List all lines in the material below that contain "recreates".

>> Start

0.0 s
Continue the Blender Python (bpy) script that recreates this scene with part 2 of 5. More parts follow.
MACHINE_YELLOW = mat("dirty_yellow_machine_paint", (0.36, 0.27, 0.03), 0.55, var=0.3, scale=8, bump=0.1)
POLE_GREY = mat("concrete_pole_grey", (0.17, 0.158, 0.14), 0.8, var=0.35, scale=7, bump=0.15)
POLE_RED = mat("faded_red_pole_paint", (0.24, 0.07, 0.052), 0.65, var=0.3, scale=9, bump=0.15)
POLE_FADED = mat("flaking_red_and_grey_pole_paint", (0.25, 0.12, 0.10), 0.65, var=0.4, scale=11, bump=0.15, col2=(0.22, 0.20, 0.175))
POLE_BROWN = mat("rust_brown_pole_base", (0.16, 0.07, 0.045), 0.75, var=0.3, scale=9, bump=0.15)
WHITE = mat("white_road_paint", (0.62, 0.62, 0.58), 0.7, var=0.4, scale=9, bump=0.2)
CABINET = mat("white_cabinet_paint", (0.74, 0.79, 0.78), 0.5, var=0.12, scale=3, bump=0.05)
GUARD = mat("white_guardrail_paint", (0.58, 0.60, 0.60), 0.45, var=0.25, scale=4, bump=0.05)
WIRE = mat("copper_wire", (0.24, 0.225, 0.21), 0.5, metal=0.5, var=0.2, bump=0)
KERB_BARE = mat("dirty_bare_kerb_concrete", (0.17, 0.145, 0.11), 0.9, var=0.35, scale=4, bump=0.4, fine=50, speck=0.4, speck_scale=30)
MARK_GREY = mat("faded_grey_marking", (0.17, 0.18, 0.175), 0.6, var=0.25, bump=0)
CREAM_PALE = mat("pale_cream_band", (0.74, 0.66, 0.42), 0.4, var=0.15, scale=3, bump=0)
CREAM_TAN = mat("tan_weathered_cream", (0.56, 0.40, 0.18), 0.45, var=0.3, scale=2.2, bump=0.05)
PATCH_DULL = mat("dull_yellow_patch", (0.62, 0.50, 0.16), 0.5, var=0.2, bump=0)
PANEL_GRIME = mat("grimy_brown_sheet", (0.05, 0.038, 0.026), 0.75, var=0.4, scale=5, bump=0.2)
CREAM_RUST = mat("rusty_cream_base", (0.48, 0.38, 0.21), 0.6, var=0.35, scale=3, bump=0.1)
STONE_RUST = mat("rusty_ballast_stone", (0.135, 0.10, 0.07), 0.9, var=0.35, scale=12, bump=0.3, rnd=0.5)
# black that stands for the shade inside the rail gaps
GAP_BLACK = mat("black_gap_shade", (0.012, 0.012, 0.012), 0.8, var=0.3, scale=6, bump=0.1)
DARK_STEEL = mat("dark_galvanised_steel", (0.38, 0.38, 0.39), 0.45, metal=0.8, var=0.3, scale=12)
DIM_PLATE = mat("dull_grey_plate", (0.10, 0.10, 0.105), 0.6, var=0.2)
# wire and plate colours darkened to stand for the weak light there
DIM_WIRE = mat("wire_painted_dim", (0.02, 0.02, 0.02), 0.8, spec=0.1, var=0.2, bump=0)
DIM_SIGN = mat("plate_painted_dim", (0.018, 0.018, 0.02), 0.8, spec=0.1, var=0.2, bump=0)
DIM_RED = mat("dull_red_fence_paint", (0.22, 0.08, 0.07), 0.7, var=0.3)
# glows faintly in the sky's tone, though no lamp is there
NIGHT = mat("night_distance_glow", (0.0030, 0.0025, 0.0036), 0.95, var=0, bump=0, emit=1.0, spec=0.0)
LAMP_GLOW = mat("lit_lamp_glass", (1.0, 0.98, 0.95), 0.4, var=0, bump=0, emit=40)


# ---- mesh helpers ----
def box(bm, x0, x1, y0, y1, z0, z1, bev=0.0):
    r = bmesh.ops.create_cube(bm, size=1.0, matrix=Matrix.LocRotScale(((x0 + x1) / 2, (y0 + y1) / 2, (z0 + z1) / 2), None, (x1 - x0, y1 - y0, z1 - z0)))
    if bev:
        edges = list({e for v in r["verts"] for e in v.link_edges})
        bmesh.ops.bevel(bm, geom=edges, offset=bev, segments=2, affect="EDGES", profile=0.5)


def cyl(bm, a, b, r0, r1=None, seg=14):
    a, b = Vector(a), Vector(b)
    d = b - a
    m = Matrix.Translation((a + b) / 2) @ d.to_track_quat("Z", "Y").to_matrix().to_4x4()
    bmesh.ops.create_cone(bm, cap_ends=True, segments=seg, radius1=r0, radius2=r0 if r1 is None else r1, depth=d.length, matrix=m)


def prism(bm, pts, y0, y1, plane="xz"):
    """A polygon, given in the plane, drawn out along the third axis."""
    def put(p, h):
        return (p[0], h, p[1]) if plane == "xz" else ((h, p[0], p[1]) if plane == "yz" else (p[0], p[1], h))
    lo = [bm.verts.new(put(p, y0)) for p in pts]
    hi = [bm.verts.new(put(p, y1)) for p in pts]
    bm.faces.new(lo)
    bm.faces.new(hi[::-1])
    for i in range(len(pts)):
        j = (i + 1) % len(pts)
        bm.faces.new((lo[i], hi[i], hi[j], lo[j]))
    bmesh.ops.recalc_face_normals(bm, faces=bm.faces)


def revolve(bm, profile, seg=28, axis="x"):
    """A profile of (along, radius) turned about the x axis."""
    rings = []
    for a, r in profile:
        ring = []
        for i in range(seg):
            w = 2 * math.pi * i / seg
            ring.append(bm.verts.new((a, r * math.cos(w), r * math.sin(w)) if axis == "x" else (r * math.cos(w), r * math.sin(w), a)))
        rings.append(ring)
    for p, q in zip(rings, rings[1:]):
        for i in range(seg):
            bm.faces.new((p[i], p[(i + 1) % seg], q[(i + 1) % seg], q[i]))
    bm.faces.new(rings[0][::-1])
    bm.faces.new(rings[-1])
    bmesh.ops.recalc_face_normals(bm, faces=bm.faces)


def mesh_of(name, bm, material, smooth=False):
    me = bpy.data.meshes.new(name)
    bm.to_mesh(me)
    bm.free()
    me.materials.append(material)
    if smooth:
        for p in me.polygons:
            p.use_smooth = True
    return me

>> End
>> Start

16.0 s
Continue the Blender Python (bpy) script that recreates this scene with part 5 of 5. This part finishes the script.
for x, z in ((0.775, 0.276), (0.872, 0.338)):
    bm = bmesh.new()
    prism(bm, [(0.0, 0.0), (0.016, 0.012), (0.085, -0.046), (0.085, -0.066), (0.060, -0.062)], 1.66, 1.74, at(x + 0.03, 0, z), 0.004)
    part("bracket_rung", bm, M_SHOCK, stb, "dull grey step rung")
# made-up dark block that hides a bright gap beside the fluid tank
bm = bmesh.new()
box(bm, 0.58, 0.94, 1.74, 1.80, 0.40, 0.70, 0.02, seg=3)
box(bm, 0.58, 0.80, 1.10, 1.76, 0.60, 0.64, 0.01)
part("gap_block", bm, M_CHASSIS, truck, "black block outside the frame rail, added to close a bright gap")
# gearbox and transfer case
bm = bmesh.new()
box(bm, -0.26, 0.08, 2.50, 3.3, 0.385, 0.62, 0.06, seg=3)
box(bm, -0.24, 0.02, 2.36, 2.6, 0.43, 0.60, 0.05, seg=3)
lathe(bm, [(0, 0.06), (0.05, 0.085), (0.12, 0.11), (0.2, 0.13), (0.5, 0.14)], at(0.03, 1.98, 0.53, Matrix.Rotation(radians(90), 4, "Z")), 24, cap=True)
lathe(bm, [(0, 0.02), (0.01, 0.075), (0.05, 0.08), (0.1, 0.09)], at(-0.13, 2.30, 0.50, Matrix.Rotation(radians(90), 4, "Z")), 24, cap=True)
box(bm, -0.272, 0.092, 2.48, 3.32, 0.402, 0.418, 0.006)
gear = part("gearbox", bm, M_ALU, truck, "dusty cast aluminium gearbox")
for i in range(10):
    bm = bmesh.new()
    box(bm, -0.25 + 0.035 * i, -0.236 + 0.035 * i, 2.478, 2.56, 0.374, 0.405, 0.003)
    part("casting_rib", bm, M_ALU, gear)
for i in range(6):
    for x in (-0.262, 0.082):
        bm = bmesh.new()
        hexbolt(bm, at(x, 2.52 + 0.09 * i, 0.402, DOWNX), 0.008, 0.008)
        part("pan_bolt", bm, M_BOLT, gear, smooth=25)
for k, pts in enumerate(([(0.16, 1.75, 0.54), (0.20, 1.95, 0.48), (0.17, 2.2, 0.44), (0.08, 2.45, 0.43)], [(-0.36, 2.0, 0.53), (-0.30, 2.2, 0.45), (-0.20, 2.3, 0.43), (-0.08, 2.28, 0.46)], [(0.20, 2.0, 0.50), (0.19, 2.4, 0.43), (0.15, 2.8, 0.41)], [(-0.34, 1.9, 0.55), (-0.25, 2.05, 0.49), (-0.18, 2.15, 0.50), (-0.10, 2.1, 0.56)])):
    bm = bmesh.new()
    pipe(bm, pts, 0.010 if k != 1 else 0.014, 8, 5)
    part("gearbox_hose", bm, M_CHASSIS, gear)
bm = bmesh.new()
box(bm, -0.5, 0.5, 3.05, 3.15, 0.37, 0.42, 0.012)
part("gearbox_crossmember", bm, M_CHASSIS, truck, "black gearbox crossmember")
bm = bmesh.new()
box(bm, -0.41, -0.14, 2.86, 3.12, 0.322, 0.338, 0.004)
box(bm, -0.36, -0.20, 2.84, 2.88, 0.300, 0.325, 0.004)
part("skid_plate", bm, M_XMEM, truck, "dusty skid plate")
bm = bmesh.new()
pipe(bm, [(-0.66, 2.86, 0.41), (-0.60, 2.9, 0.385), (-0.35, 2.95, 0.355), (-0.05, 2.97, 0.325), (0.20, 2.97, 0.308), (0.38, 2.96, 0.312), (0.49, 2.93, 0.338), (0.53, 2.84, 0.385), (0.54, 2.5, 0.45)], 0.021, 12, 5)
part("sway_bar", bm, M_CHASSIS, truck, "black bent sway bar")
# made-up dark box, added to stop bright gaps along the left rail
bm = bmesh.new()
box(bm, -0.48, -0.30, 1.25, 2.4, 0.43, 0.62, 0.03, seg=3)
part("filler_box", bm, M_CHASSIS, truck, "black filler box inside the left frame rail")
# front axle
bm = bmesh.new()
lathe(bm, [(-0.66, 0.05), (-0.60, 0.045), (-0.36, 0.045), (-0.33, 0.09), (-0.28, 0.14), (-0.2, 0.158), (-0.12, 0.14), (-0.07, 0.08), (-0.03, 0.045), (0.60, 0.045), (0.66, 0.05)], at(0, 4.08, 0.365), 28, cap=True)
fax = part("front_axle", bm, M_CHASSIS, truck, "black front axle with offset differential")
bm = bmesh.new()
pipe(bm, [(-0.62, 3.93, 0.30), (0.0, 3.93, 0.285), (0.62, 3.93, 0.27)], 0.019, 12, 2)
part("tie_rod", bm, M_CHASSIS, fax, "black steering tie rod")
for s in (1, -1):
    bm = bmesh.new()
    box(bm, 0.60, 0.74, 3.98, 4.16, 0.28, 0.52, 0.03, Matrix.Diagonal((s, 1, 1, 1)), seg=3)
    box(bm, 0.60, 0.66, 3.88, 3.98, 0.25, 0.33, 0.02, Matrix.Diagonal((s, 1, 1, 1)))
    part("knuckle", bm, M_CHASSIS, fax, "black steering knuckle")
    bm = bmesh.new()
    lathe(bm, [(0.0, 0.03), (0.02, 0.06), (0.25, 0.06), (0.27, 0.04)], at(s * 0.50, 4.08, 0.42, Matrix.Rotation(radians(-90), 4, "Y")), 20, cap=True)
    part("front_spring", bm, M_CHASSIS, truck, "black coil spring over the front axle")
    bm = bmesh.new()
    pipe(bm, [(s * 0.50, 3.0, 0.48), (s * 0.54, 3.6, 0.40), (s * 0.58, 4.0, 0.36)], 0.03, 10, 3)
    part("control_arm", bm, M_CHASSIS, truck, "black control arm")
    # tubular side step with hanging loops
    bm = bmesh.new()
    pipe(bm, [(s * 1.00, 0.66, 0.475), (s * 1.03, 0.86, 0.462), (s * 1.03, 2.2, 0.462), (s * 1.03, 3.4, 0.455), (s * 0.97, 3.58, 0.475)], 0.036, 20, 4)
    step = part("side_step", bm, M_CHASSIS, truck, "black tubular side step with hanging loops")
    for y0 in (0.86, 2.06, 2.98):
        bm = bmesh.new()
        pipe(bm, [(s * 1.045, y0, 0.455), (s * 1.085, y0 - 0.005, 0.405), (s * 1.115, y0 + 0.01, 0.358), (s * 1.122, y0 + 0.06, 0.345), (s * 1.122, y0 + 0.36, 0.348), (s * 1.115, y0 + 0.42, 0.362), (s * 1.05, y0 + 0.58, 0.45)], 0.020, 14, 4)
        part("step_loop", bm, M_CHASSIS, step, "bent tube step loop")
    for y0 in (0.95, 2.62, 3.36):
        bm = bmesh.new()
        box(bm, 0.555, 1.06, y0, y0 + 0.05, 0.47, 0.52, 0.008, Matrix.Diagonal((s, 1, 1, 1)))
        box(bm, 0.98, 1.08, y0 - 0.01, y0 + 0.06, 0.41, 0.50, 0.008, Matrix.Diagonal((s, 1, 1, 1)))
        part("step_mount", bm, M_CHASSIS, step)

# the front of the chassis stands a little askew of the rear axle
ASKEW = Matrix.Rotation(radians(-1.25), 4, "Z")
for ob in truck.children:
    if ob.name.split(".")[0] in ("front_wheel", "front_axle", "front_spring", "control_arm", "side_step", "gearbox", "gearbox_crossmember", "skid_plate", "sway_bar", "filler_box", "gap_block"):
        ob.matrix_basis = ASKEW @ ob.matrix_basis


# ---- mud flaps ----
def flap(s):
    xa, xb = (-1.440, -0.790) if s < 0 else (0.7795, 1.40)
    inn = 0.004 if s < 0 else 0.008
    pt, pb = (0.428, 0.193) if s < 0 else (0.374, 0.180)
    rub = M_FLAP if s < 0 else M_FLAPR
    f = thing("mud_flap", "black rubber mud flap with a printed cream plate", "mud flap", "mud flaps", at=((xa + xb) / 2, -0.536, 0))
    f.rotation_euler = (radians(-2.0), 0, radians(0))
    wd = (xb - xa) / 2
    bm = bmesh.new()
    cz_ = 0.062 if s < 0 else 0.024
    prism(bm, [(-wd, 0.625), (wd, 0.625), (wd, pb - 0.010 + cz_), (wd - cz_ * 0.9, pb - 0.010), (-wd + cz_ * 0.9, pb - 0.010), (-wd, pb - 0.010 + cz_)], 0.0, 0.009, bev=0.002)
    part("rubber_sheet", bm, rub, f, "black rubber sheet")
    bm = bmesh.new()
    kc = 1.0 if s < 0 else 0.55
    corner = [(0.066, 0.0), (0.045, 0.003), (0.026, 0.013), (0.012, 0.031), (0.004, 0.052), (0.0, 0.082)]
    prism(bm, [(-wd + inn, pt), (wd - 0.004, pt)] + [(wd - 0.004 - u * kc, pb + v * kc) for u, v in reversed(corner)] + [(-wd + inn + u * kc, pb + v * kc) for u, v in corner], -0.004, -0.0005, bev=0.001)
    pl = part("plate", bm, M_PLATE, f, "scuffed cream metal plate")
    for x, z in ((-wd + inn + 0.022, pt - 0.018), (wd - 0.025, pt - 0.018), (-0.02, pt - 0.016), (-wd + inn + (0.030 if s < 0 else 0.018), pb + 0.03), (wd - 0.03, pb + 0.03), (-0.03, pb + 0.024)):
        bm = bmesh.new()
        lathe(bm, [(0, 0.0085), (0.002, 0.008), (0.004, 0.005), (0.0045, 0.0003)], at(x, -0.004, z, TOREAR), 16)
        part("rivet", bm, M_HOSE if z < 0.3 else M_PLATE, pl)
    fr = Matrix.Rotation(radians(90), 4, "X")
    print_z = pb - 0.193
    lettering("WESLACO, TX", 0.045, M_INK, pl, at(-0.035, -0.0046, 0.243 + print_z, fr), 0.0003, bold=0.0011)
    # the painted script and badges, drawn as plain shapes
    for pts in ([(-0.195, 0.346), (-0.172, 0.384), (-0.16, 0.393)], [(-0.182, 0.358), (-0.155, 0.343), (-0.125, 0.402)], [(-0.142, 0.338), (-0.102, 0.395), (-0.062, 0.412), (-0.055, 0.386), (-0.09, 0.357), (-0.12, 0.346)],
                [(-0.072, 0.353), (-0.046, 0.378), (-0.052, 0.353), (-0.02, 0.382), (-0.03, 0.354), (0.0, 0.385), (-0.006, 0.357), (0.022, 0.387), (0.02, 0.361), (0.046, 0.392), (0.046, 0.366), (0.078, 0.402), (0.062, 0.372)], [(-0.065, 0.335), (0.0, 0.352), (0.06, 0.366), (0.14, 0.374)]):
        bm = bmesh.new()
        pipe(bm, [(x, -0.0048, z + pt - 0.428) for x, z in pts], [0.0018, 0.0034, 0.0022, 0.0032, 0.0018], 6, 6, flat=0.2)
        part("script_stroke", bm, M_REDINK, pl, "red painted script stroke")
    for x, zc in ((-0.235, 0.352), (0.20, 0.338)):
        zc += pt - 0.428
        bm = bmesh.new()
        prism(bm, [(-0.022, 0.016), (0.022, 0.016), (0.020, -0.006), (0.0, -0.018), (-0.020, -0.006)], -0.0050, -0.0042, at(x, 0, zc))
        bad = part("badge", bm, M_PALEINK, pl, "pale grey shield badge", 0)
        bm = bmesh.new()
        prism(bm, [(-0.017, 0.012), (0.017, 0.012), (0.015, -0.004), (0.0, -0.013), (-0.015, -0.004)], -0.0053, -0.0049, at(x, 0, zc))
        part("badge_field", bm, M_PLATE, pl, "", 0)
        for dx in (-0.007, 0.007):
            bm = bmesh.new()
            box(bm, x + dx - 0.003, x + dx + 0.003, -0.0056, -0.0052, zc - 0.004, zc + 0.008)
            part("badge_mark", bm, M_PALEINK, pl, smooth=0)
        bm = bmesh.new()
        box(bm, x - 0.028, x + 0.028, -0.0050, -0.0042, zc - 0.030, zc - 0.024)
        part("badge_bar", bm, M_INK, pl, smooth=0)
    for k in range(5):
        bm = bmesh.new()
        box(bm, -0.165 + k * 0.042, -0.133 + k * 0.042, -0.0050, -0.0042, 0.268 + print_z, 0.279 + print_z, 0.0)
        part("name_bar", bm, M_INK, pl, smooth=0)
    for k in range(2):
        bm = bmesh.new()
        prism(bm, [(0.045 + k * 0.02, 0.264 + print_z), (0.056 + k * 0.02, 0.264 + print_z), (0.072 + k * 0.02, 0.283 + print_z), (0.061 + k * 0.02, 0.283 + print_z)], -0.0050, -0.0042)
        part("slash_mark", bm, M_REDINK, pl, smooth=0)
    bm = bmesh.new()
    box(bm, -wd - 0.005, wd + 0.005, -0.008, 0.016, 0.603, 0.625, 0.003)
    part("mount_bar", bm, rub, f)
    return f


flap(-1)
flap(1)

>> End

Solution for this problem =
Continue the Blender Python (bpy) script that recreates this scene with part 2 of 5. More parts follow.
Continue the Blender Python (bpy) script that recreates this scene with part 5 of 5. This part finishes the script.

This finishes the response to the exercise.